Emmanuel Bove was born Emmanuel Bobovnikoff on 20 April 1898 in Paris to a Jewish immigrant, the Ukrainian Emmanuel Bobovnikoff, and a Belgian-born mother, Henriëtte Michels. His childhood was a difficult one as his father and his financial contributions to the family were often absent. His life took a turn for the better when his father married the wealthy painter Emily Overweg. Emmanuel went to live with his father and stepmother and with the latter’s financial backing he was able to go to a boarding school in England. He had then already decided that he wanted to become a writer.
The outbreak of World War I forced him to return to France. His father had died of tuberculosis and his stepmother was no longer able to financially support him, so the young Emmanuel had to support himself with little menial jobs while attempting to write. He lived in a hotel, a setting that would later become quite familiar in his novels. He changed his name to the more pronounceable Bove, due to an anti-Semitic gendarme’s inability to say his name and the subsequent one-month imprisonment.
Shortly after the war he married Suzanne Vallois, a young teacher, and moved to the suburbs of Vienna. There he tried to support his wife and daughter Nora writing pulp fiction under the pseudonym Jean Vallois. When money ran out the family of three was forced to return to Paris. His work came to the attention of Colette, who helped him publish his first novel under his own name, Mes Amis (My Friends) in 1924. The novel became an instant success (with Bove being compared to Proust and Dostoyevsky) and is consistently published until the World War II, winning the Prix Figuière in 1928. It remains Bove’s best-known novel.
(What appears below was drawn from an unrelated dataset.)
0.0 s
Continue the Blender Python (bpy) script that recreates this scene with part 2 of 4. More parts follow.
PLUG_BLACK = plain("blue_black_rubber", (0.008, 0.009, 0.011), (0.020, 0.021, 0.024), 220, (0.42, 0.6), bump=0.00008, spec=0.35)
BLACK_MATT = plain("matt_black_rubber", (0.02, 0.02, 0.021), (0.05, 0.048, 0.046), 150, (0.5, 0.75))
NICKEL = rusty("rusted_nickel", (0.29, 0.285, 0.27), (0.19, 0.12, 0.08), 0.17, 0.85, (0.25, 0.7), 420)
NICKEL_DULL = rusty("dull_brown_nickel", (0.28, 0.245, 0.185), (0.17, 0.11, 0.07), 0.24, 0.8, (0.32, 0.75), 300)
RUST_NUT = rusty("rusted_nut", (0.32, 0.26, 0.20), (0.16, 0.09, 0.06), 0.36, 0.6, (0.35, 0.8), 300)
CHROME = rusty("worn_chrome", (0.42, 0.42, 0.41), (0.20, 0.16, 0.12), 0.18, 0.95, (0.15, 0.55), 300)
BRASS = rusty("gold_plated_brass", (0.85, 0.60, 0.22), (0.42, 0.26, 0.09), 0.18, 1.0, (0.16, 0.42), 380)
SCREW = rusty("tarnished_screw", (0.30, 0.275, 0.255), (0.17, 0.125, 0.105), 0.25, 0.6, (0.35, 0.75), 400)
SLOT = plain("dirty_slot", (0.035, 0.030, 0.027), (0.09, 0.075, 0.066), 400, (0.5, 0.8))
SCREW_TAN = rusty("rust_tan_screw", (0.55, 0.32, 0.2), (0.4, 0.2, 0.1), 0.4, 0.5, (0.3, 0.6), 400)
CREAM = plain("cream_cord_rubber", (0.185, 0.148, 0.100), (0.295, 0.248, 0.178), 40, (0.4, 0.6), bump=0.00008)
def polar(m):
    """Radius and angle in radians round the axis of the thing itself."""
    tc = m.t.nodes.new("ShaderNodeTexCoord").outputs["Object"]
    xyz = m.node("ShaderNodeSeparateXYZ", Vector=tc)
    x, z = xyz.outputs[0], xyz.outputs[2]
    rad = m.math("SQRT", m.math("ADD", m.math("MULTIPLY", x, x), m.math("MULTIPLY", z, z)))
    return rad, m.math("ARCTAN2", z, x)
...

Throughout his career, Bove captured the experience of a lost generation of war veterans. For that and his precise and elegant language he was much admired, notably by Samuel Beckett. He was especially successful and productive during the 1920s and 1930s and had a profound influence on many authors during his lifetime, and later on those after World War II.
He divorced Suzanne in 1925 and then married the wealthy and Jewish Louise Ottensooser who again introduced him to high society. With her he left for Algiers in 1942. During the German occupation of France, he refused to publish any work. Other artists, writers and painters had also taken refuge in Algiers and so Bove was again surrounded by admirers. In the autumn of 1944 he returned to France were he fell ill and did not recover. He died in Paris on July 13, 1945 from cachexia and heart failure.